Seventeen-year-old Cota agreed that putting out the newspaper is more responsibility that he had anticipated. "Getting quotes, getting everything put together and edited, it was a lot more responsibility than I was ready for actually," he confessed.

"Being sports editor has taught me a lot actually," Cota said. "I think what surprised me the most are the different personalities that you can bring together and still come out with a good product. We don't always hang out together out of the classroom but once we get in here we work pretty well and can usually get things done."

As the newspaper's computer layout editor, 18-year-old Hedrick said he has come to several realizations. "I've learned that you can't always count on people to get done with things on time," he joked. "I think that I have grown, I've learned how to work as part of a team. More importantly, I've also gotten a sense of responsibility. In other classes I might think well I don't have to do this homework or something but I know that I have to go to the Barker because I have a responsibility, people are counting on me."

But don't get them wrong. They all said along with the hard work is a lot of fun and togetherness. For many, the newspaper staff has become a second family.

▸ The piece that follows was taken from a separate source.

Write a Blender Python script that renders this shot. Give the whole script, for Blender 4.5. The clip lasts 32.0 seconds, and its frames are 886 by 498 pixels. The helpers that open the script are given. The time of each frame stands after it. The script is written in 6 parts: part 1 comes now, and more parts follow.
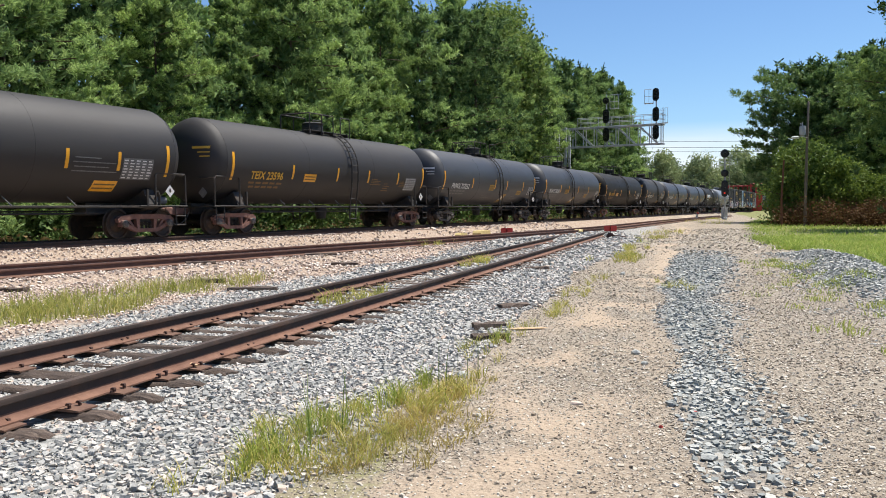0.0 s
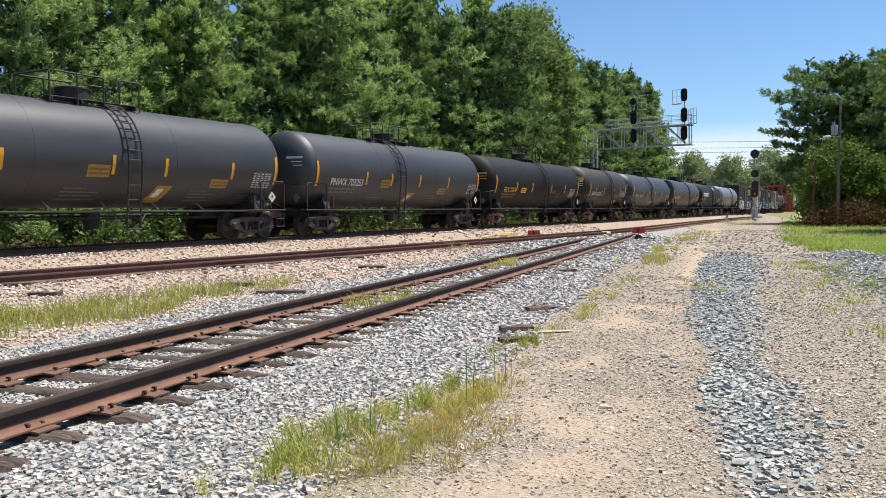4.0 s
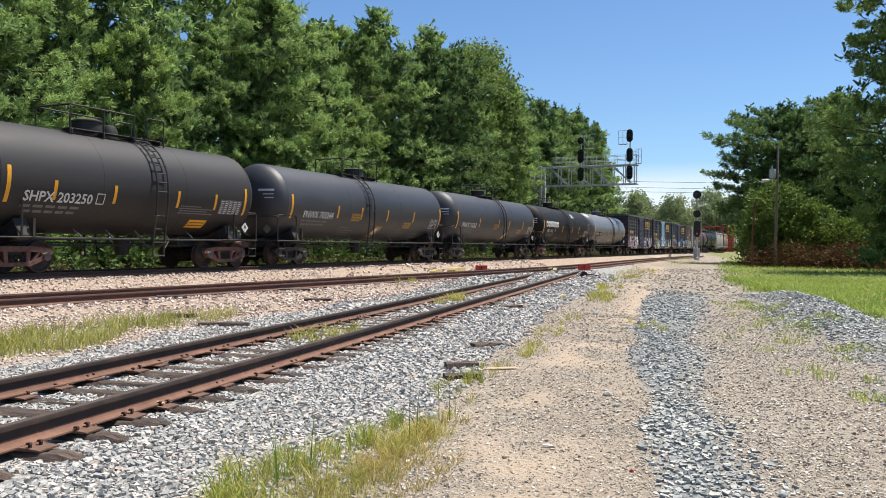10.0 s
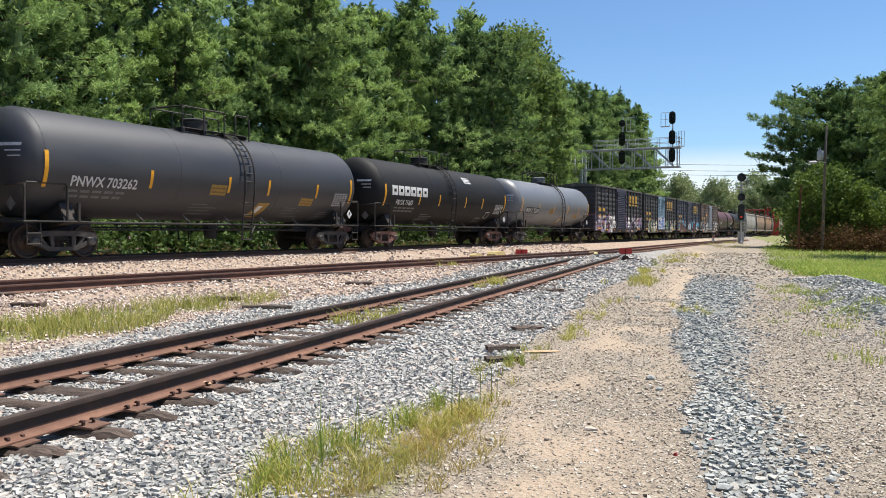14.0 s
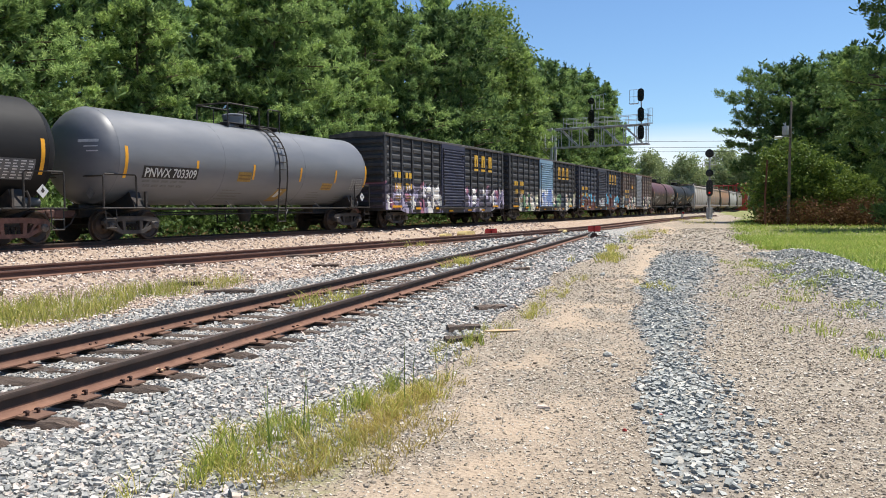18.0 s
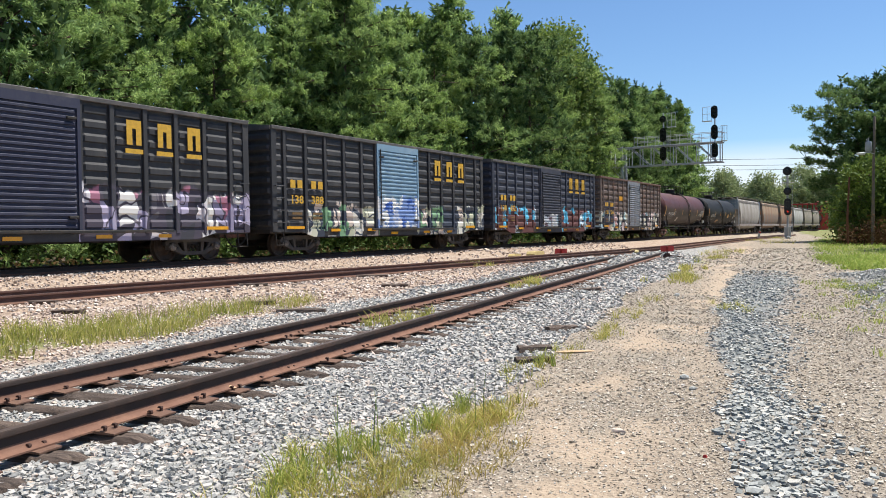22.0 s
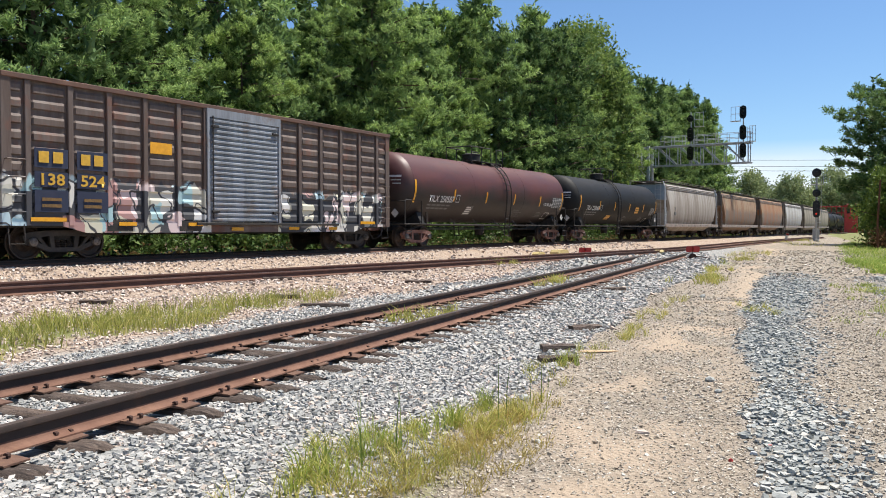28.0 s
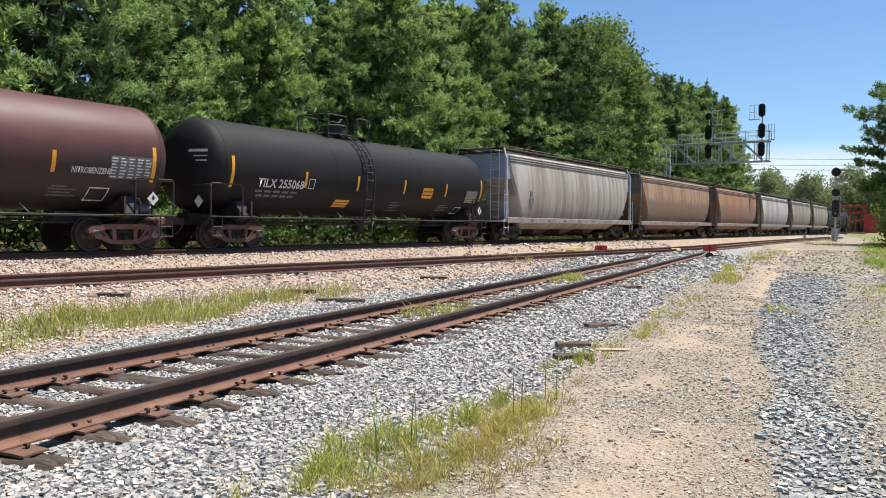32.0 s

"We do have a lot of fun in here together and try to make the best of it," Deane said. "I didn't know working at something that was so hard could be that much fun."

As she looked around at her 2001-2002 Bulldog Barker staff, Lape reflected on the difference two years has made. When asked if the students have changed since their first day on the Barker staff, Lape replied: "Oh yes, oh my gosh. That's a funny question," she said laughing as she shared the question with the class.

"And they're all smiling at me," she noted. "What a change. The main thing is they come into class knowing very little about deadlines. They learn how to really budget their time because these kids are very busy students. That might be the greatest lesson that they learn."